Ah, tio Chiquinho... Como um legítimo franciscano que sempre foi e viveu. Até o fim. Generoso em tudo. Nas piadas compartilhadas com as enfermeiras de todos os andares, com todos os doentes, na doação da própria vida. Mesmo que não acreditasse em Deus, que fosse inteligente demais "para acreditar num Deus que precisa ser louvado, adorado", lambido o tempo todo; mesmo que não engolisse qualquer coisa, se achasse que fosse fazer bem pro sujeito, falava "vai com Deus, meu filho"; "fica com Deus, meu filho". Falava que Deus ia ajudar. E era de coração. Tudo que fazia era de coração.

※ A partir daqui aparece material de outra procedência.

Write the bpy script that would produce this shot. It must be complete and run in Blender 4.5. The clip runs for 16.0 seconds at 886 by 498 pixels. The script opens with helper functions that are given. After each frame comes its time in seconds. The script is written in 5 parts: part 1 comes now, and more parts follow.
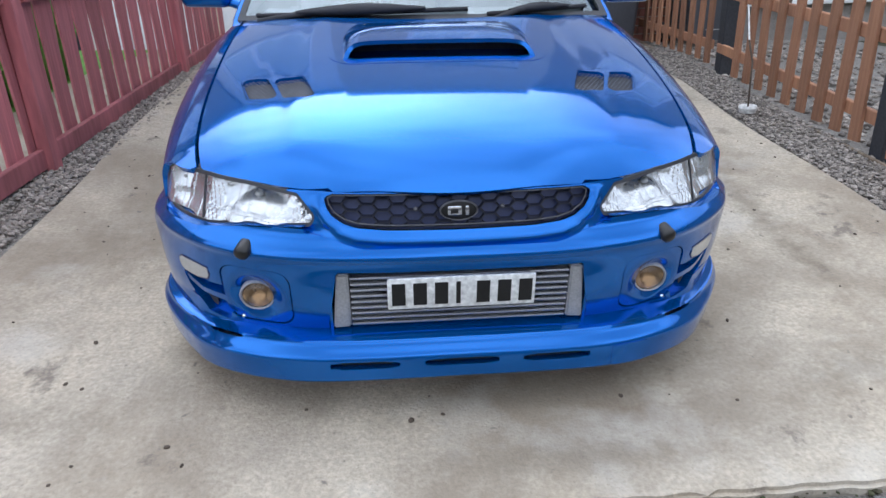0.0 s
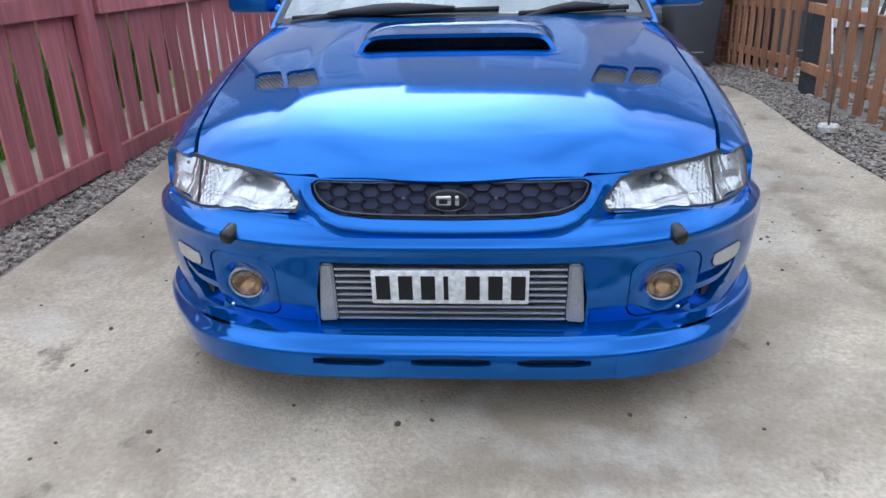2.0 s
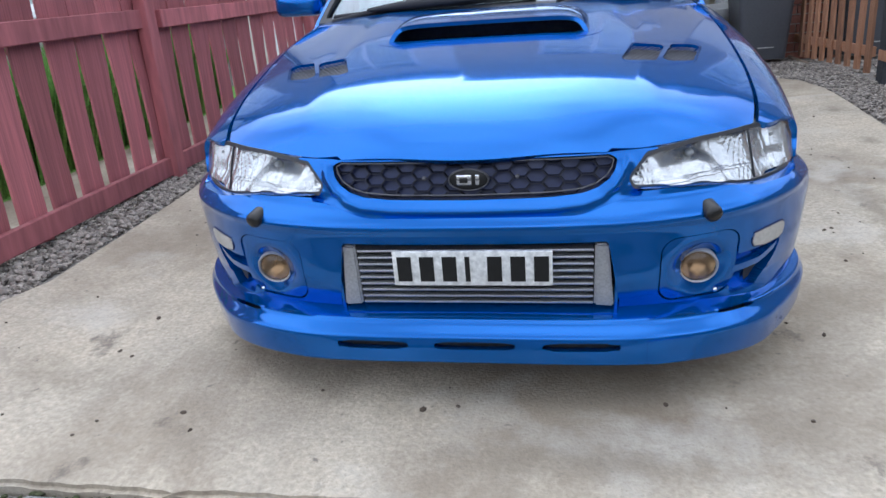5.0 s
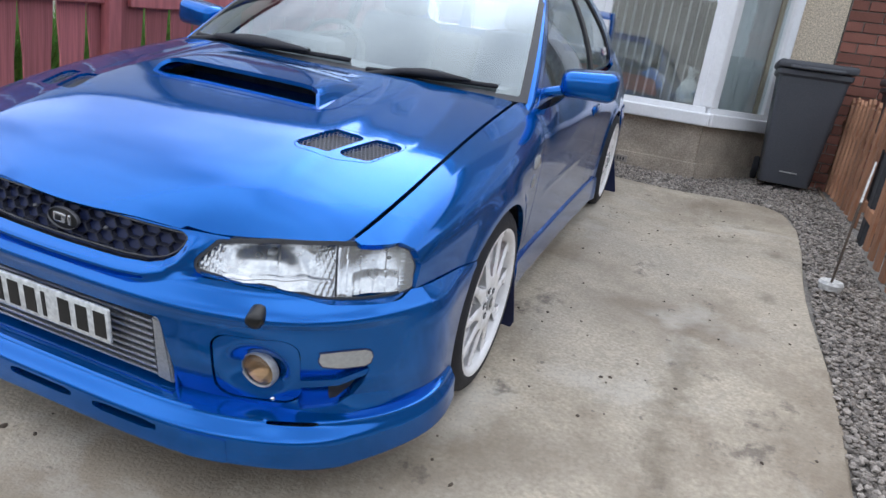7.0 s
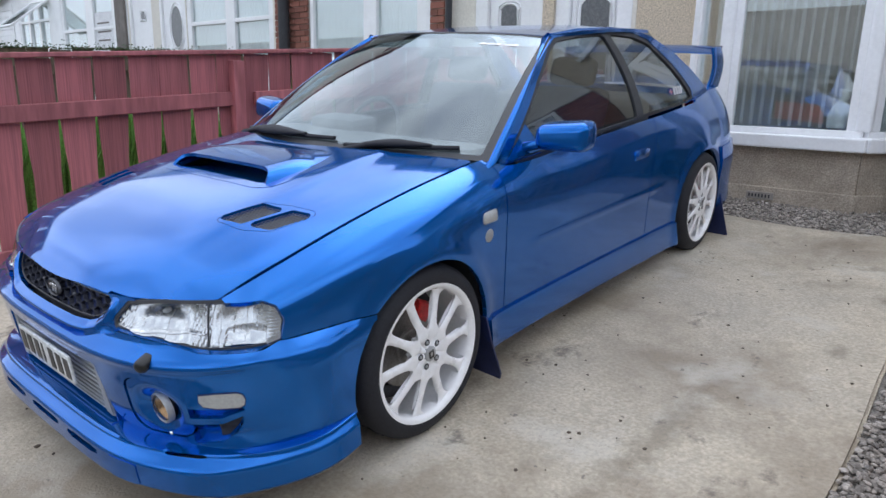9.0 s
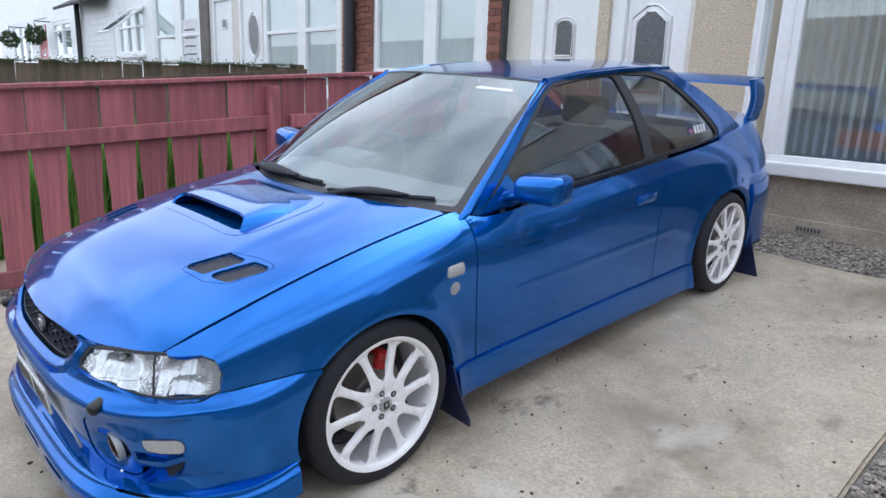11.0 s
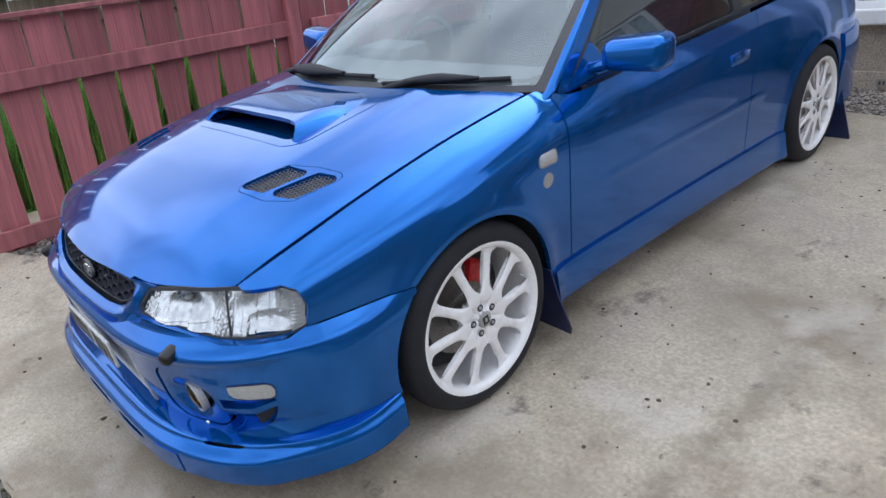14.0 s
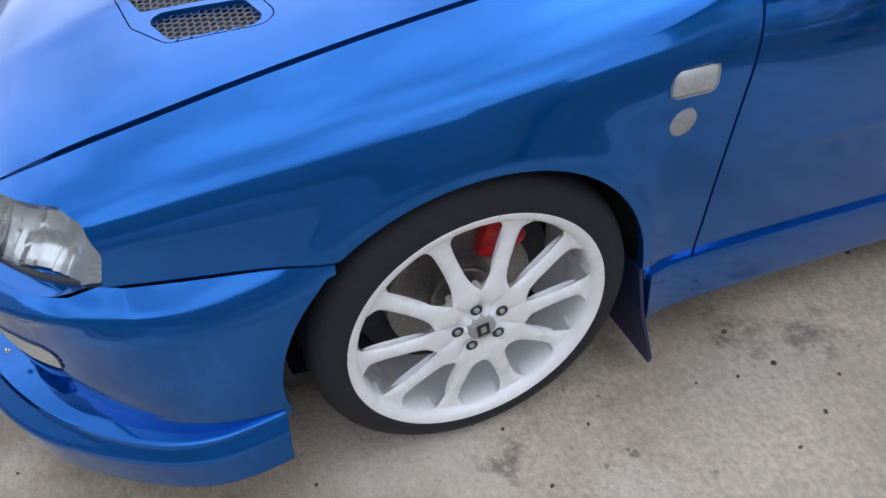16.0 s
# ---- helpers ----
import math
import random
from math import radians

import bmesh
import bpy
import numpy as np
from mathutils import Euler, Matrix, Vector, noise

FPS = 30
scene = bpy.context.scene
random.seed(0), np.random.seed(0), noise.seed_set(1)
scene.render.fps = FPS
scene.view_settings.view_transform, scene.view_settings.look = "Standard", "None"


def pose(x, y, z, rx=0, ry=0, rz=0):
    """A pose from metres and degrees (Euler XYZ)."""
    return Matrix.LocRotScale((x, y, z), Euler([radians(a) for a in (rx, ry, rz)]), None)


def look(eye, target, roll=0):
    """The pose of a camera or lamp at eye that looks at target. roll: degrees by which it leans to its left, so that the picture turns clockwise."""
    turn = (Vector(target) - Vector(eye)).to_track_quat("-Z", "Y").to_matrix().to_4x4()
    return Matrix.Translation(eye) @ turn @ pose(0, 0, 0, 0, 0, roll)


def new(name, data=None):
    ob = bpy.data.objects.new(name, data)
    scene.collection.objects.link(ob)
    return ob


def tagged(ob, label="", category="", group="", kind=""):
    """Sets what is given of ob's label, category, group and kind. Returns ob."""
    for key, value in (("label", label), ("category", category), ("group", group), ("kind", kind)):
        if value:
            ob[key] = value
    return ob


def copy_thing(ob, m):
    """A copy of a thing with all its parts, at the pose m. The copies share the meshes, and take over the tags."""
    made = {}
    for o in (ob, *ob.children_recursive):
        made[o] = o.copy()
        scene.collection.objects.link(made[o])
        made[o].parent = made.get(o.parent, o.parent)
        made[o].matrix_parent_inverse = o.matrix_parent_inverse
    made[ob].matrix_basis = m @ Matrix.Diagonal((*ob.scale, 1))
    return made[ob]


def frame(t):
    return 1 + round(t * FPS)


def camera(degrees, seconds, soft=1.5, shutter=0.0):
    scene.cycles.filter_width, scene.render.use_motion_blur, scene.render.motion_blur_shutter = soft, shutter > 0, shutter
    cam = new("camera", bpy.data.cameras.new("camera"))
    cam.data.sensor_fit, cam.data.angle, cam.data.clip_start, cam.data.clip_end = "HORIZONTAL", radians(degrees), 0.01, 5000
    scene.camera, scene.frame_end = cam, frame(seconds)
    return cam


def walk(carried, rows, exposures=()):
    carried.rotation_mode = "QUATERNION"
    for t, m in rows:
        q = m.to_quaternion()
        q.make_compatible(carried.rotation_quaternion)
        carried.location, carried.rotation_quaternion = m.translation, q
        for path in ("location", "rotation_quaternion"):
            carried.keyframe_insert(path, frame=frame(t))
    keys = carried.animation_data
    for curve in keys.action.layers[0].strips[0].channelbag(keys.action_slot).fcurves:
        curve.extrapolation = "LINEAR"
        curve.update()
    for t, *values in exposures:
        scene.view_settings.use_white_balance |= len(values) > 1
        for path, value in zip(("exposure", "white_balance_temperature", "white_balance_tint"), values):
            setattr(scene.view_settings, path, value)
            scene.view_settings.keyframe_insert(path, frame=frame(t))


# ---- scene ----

Tenho a impressão de que o bilhete secreto ficou escondido num velho bule na casa da vó Julieta; e que não existe mais. Na goiabeira que não dava frutas. Não me lembro o que estava escrito. Nem se tinha algo escrito. Por isso: tenho que morrer, morrer. Como o sujeito que não tem medo de voltar atrás, ao início, porque não tem medo de continuar sentindo. 

Porque o mundo de minhas filhas é um lugar delicado, abençoado... E o meu mundo mata por dinheiro, explode o próprio corpo, se entope de remédio pra ser feliz, pra dormir, fura o seu semelhante com faca, vive de mentira, vive de pose, de roubo.

Eu fico mudo, gago, com vergonha porque sou sujo também. E o que me toma é o começo, o início do livro "Os Irmãos Karamázov":  “Em verdade, em verdade vos digo que, se o grão de trigo que cai na terra não morrer, fica infecundo; mas, se morrer, produz muito fruto". Fiodor foi buscar lá em São João, Cap. XII, Vers. 24 e 25.